*Written exercise*
Return the lines that follow, exactly as they appear, from the first through the one containing "import random"; no pictures are to be included.
──────── Supplied material
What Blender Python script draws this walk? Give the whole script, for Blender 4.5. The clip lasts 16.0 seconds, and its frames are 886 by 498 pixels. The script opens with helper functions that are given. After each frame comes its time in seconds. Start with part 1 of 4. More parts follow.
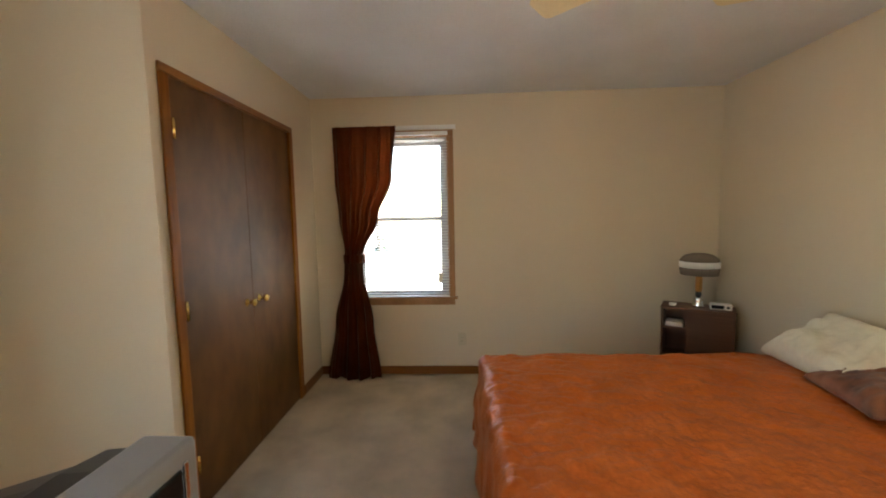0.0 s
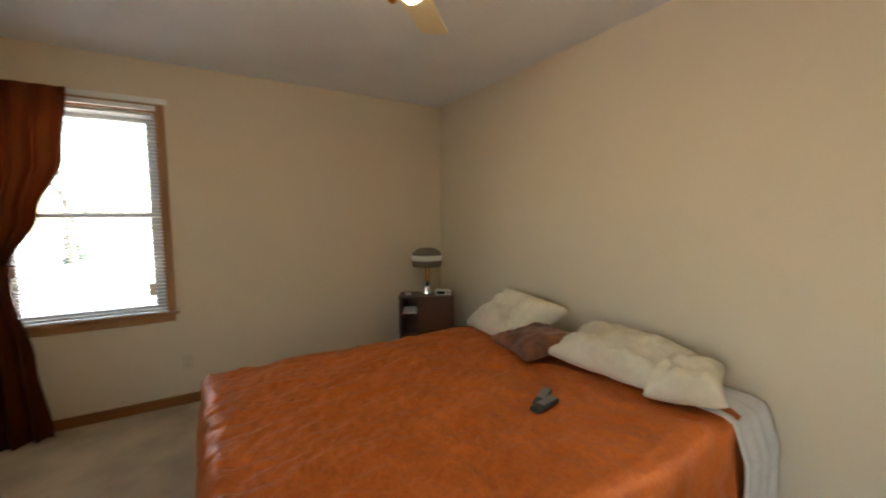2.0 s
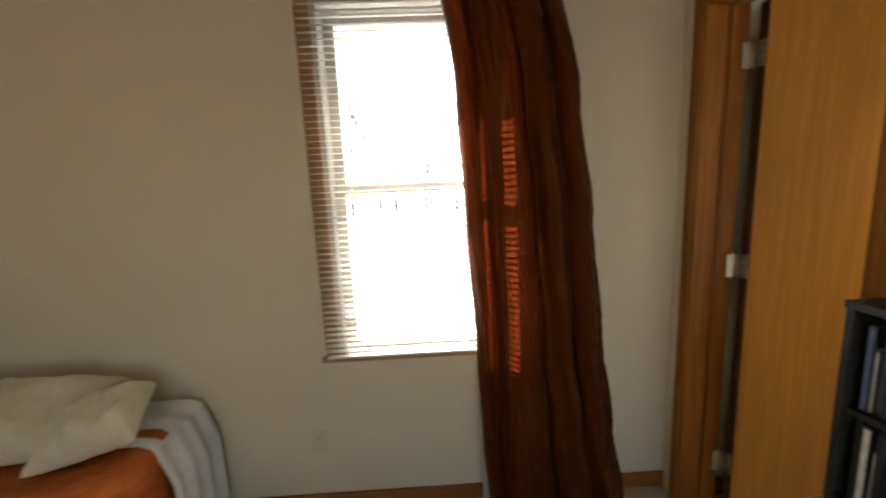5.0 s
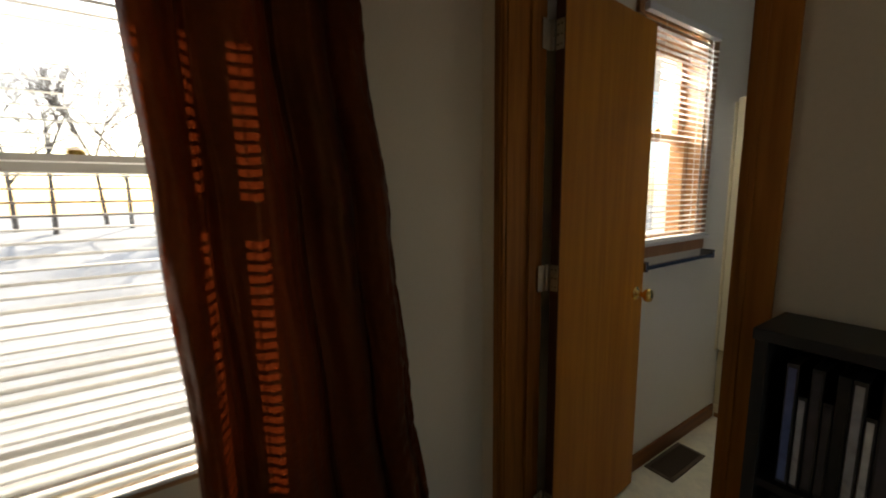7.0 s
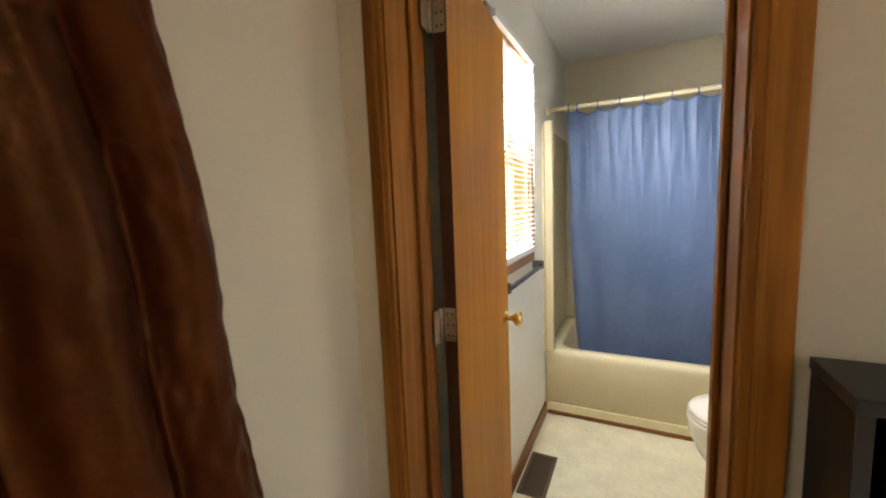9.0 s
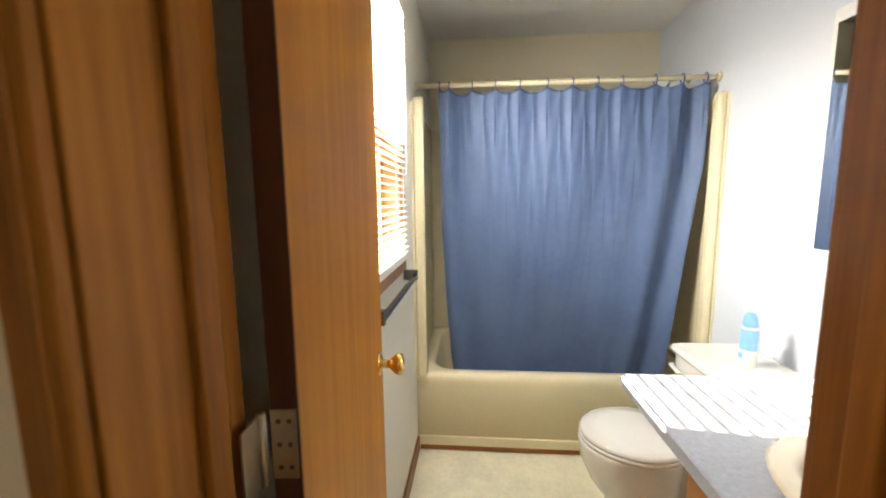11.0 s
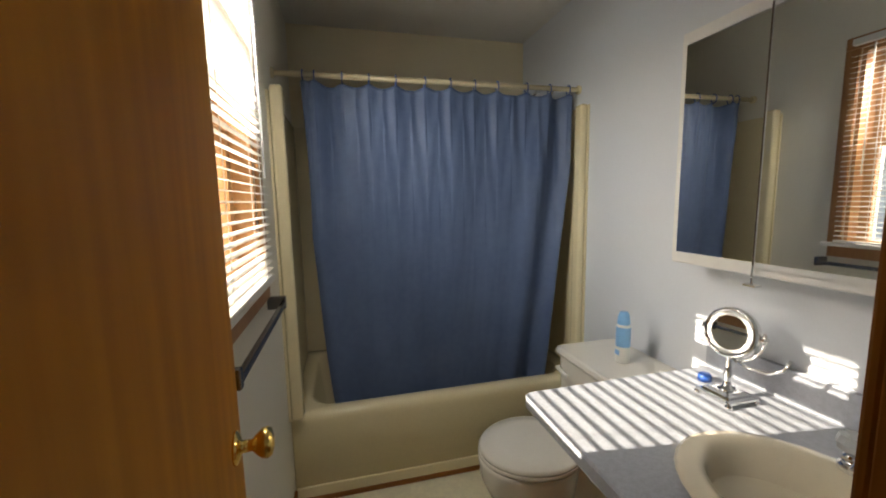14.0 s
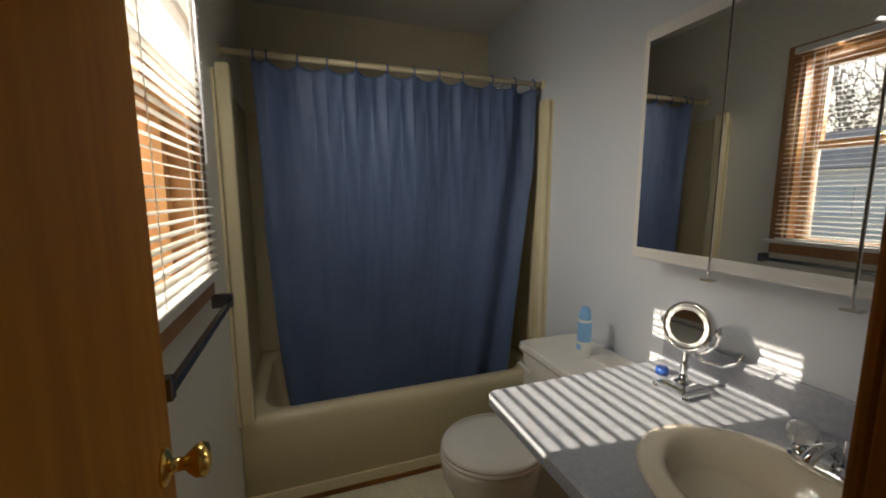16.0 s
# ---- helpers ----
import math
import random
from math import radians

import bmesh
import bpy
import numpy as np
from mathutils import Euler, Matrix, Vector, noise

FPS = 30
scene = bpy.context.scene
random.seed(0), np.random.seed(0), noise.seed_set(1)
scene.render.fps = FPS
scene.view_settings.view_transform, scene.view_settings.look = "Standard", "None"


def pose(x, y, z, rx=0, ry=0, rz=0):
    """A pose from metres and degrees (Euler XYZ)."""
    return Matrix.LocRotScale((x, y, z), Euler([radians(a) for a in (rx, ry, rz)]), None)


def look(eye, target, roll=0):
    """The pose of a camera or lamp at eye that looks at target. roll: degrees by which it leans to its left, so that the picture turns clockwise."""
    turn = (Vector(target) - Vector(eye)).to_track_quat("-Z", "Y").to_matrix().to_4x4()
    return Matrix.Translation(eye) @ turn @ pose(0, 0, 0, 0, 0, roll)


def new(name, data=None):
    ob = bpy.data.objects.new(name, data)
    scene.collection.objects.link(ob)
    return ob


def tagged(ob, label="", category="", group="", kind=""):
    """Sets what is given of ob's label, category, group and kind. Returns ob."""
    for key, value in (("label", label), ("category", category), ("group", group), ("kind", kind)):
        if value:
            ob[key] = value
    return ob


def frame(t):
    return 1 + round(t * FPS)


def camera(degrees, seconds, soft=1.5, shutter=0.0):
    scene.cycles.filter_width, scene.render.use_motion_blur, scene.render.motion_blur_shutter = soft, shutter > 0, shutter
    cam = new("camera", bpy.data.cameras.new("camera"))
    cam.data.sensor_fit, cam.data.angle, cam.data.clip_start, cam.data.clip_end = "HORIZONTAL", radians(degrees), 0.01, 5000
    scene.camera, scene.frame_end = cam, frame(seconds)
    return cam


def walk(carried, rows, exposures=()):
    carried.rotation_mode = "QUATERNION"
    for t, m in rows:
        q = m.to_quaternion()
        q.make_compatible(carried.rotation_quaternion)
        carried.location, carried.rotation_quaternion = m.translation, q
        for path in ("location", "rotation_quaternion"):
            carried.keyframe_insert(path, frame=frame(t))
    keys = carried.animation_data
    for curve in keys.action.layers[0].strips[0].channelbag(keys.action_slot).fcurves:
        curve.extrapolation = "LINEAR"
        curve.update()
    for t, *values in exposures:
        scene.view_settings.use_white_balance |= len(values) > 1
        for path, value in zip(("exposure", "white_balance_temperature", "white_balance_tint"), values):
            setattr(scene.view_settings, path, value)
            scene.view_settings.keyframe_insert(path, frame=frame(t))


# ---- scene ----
────────────────
*Exercise answer*
What Blender Python script draws this walk? Give the whole script, for Blender 4.5. The clip lasts 16.0 seconds, and its frames are 886 by 498 pixels. The script opens with helper functions that are given. After each frame comes its time in seconds. Start with part 1 of 4. More parts follow.
0.0 s
2.0 s
5.0 s
7.0 s
9.0 s
11.0 s
14.0 s
16.0 s
# ---- helpers ----
import math
import random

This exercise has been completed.